A natureza probabilística surge porque a reação BZ é não linear, resultando em interações complexas entre espécies químicas que apresentam variabilidade e imprevisibilidade inerentes em seu comportamento ao longo do tempo.
Todo o sistema opera de maneira suave e contínua com base em um ciclo de feedback baseado nas mudanças de cores do líquido. Quando as concentrações estão oscilando o sistema está “ligado” indicado pelas cores azuis e quando há falta de oscilações os líquidos ficam vermelhos, significando que o sistema está “desligado”.
Este loop manipula os agitadores com base nas cores, garantindo que o processo seja contínuo com auxílio de controle “forçado” ou externo.

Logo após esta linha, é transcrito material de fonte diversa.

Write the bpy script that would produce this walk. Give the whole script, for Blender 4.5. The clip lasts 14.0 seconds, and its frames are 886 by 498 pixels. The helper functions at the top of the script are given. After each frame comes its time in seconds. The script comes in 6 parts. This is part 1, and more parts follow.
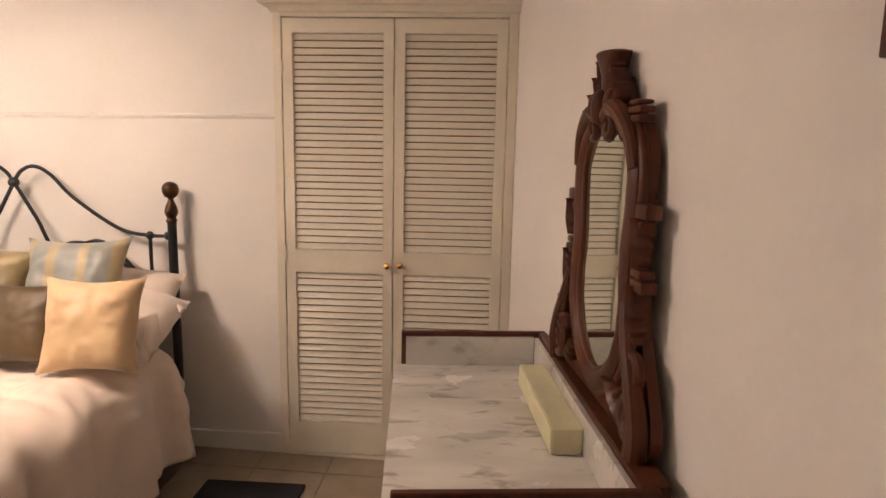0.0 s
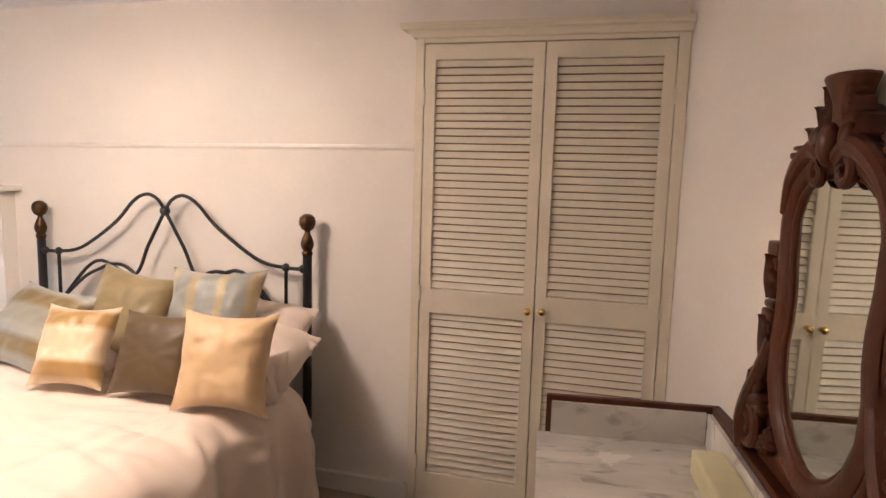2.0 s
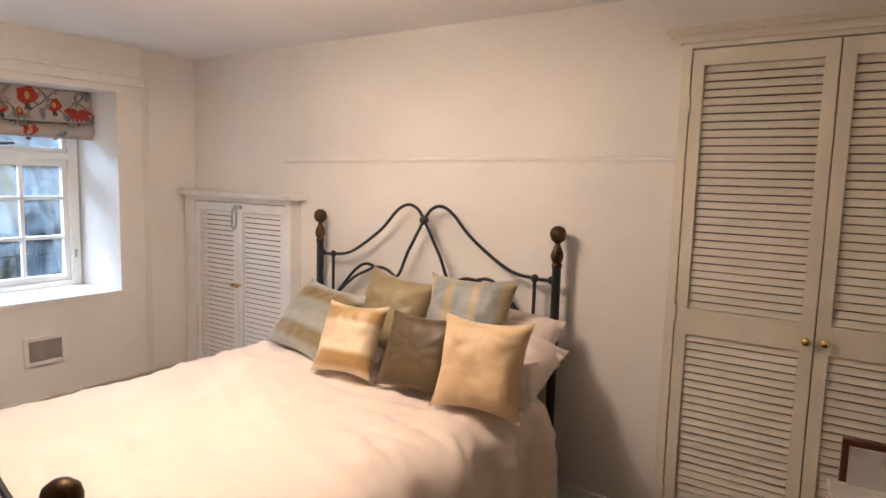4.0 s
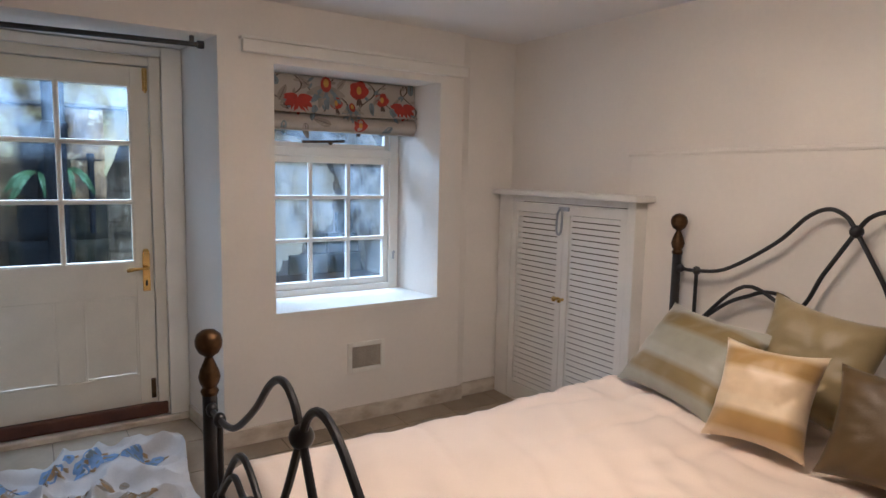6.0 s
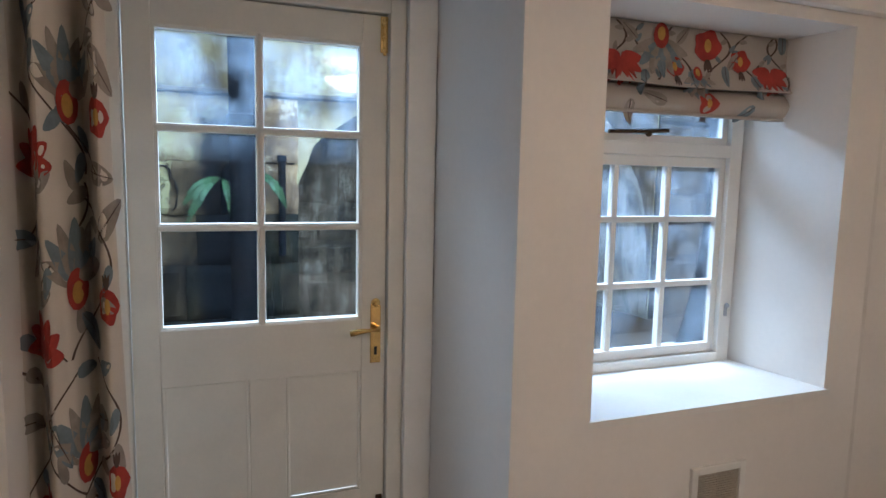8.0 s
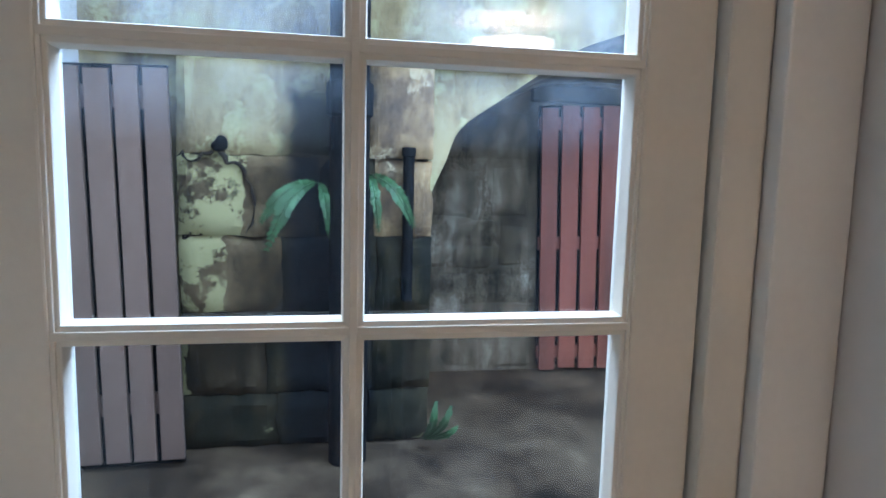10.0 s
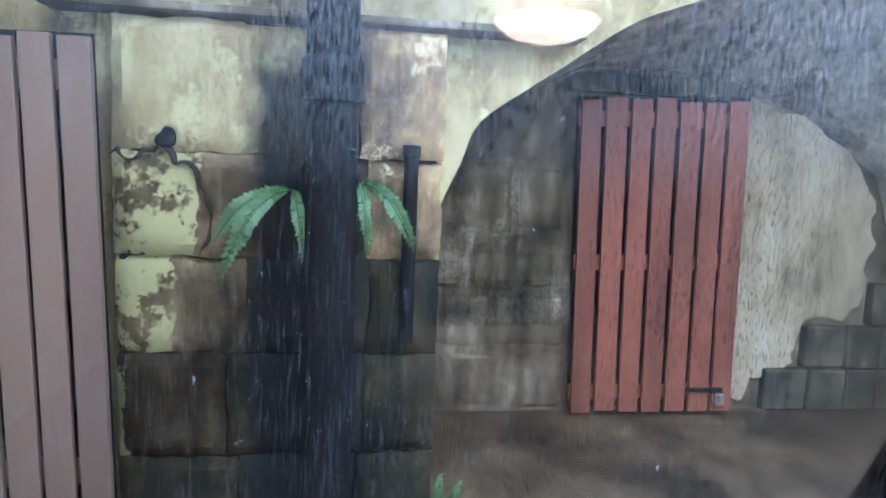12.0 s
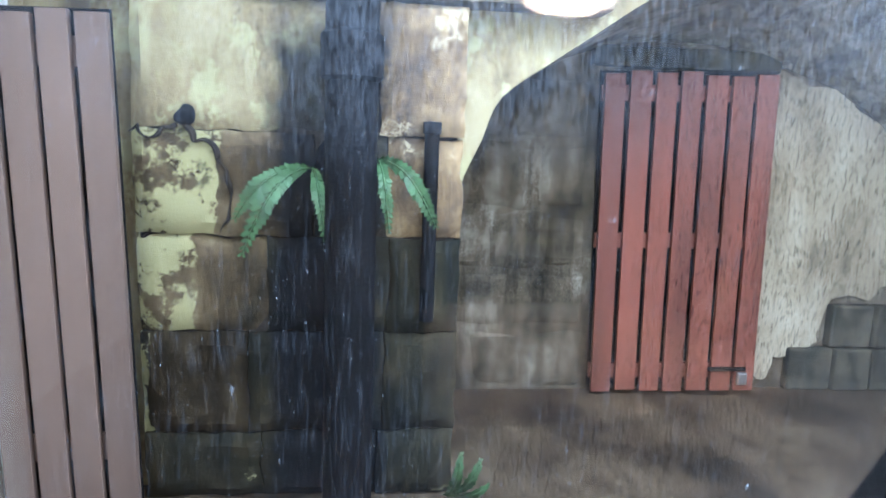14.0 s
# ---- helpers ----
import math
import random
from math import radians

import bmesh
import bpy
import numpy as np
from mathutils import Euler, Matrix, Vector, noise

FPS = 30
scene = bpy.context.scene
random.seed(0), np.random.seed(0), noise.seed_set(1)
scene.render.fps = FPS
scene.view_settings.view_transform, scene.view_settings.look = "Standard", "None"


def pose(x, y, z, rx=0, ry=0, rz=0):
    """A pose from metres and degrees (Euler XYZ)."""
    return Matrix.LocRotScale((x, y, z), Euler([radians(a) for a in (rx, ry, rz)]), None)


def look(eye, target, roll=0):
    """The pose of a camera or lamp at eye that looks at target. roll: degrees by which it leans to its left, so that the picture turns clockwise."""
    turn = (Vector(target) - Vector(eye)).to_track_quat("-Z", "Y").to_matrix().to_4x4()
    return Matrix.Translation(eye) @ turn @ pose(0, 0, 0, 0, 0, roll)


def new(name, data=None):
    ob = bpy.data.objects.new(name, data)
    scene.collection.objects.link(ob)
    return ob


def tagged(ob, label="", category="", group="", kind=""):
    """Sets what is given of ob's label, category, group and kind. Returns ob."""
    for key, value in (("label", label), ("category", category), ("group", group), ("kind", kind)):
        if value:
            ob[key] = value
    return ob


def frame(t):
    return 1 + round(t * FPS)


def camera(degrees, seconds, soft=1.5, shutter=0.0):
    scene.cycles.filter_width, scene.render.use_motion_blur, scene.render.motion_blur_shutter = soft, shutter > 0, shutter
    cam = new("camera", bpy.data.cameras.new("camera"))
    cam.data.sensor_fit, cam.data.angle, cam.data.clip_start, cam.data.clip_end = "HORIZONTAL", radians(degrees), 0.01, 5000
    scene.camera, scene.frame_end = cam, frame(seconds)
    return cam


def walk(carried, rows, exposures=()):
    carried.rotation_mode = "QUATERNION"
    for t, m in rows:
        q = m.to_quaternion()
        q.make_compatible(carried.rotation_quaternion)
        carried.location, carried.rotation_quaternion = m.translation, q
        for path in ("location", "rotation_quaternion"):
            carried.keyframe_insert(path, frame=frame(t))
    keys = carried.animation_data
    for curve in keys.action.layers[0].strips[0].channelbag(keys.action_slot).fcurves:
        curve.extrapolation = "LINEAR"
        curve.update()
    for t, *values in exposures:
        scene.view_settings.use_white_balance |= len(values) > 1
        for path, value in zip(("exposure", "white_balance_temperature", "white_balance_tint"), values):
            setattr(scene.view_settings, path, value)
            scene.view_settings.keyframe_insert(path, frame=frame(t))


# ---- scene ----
cam = camera(70.0, 14.0)
PATH = [
    (0, (0.494, 0.004, 1.565), (0.373, 1.975, 1.252), 1.1),
    (0.5, (0.508, 0.216, 1.598), (0.341, 2.185, 1.294), 1.3),
    (1, (0.463, 0.263, 1.602), (0.203, 2.226, 1.324), 1.4),
    (1.5, (0.415, 0.262, 1.617), (0.036, 2.208, 1.351), 1.5),
    (2, (0.379, 0.259, 1.608), (-0.133, 2.177, 1.358), 1.6),
    (2.5, (0.327, 0.243, 1.61), (-0.324, 2.118, 1.364), 1.6),
    (2.7, (0.31, 0.238, 1.608), (-0.405, 2.09, 1.365), 1.7),
    (4.8, (0.033, 0.184, 1.568), (-1.342, 1.619, 1.341), 1.4),
    (5, (-0.062, 0.204, 1.561), (-1.5, 1.574, 1.33), 1.4),
    (5.5, (-0.339, 0.257, 1.563), (-1.912, 1.469, 1.329), 1.2),
    (6, (-0.63, 0.32, 1.552), (-2.287, 1.415, 1.315), 1.2),
    (6.5, (-0.994, 0.397, 1.556), (-2.712, 1.395, 1.325), 1.1),
    (7, (-1.408, 0.363, 1.54), (-3.176, 1.27, 1.311), 1.1),
    (7.5, (-1.843, 0.277, 1.529), (-3.642, 1.121, 1.302), 1.2),
    (8, (-2.254, 0.282, 1.544), (-4.107, 0.997, 1.315), 1.2),
    (8.2, (-2.397, 0.301, 1.558), (-4.275, 0.945, 1.318), 1.2),
    (10.3, (-3.933, 0.491, 1.543), (-5.893, 0.82, 1.318), 1.7),
    (10.4, (-4.004, 0.504, 1.548), (-5.965, 0.826, 1.324), 1.8),
    (10.5, (-4.038, 0.5, 1.556), (-5.999, 0.823, 1.329), 1.9),
    (11, (-4.200, 0.542, 1.582), (-6.162, 0.848, 1.348), 1.9),
    (11.5, (-4.254, 0.567, 1.574), (-6.202, 0.863, 1.344), 1.9),
    (12, (-4.256, 0.59, 1.577), (-6.208, 0.859, 1.331), 2.3),
    (12.5, (-4.262, 0.595, 1.563), (-6.226, 0.841, 1.31), 2.0),
    (13, (-4.274, 0.588, 1.576), (-6.239, 0.821, 1.287), 2.1),
    (13.5, (-4.278, 0.582, 1.568), (-6.243, 0.807, 1.267), 2.0),
    (14, (-4.28, 0.58, 1.578), (-6.241, 0.8, 1.256), 2.1),
]
walk(cam, [(t, look(eye, target, roll)) for t, eye, target, roll in PATH],
     [(0, 2.2, 5600, 15), (2.7, 2.1, 5400, 15), (4.8, 1.45, 5450, 11), (5.5, 1.1, 5200, 11), (6.5, 1.2, 5150, 10), (7.5, 1.22, 5150, 10), (8.2, 1.08, 5150, 9), (10.3, 0.95, 5200, 11), (11.0, 0.68, 5450, 15), (12.5, 1.54, 5780, 16), (14, 1.6, 5800, 16)])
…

Autômatos celulares químicos e solução de problemas de otimização
Os pesquisadores usaram o processador híbrido para demonstrar sua capacidade computacional através da implementação de autômatos celulares químicos (CCA) em 1D e 2D.
São modelos matemáticos para simular sistemas complexos compostos por componentes simples interagindo localmente entre si de acordo com regras predefinidas.
Isto leva a comportamentos emergentes, como a replicação e a competição exibidas pelos "Chemits", que são entidades multicelulares definidas por padrões de concentrações químicas dentro da rede de reatores interconectados que hospedam a reação BZ.
Esses comportamentos se assemelham aos observados em organismos vivos e contribuem para a complexidade e adaptabilidade do sistema computacional.
Além disso, os pesquisadores demonstram que sua abordagem computacional, que incorpora componentes eletrônicos e químicos, pode enfrentar com eficiência desafios de otimização combinatória, como o problema do caixeiro viajante.
Do lado da aplicação, sistemas híbridos como esses podem ser muito úteis para tarefas de aprendizagem profunda que exigem comportamento não linear. Os sistemas químicos oferecem inerentemente tais características, tornando as arquiteturas de computação híbrida eficientes em termos de recursos para problemas específicos onde as não linearidades e o comportamento probabilístico são vitais.
O professor Cornin acrescentou:“Vejo que uma versão de estado sólido poderia substituir o hardware de inteligência artificial e ser treinada com muito mais facilidade”.
No futuro, ele deseja explorar a miniaturização desta tecnologia e aumentar o tamanho da rede para resolver problemas verdadeiramente grandes.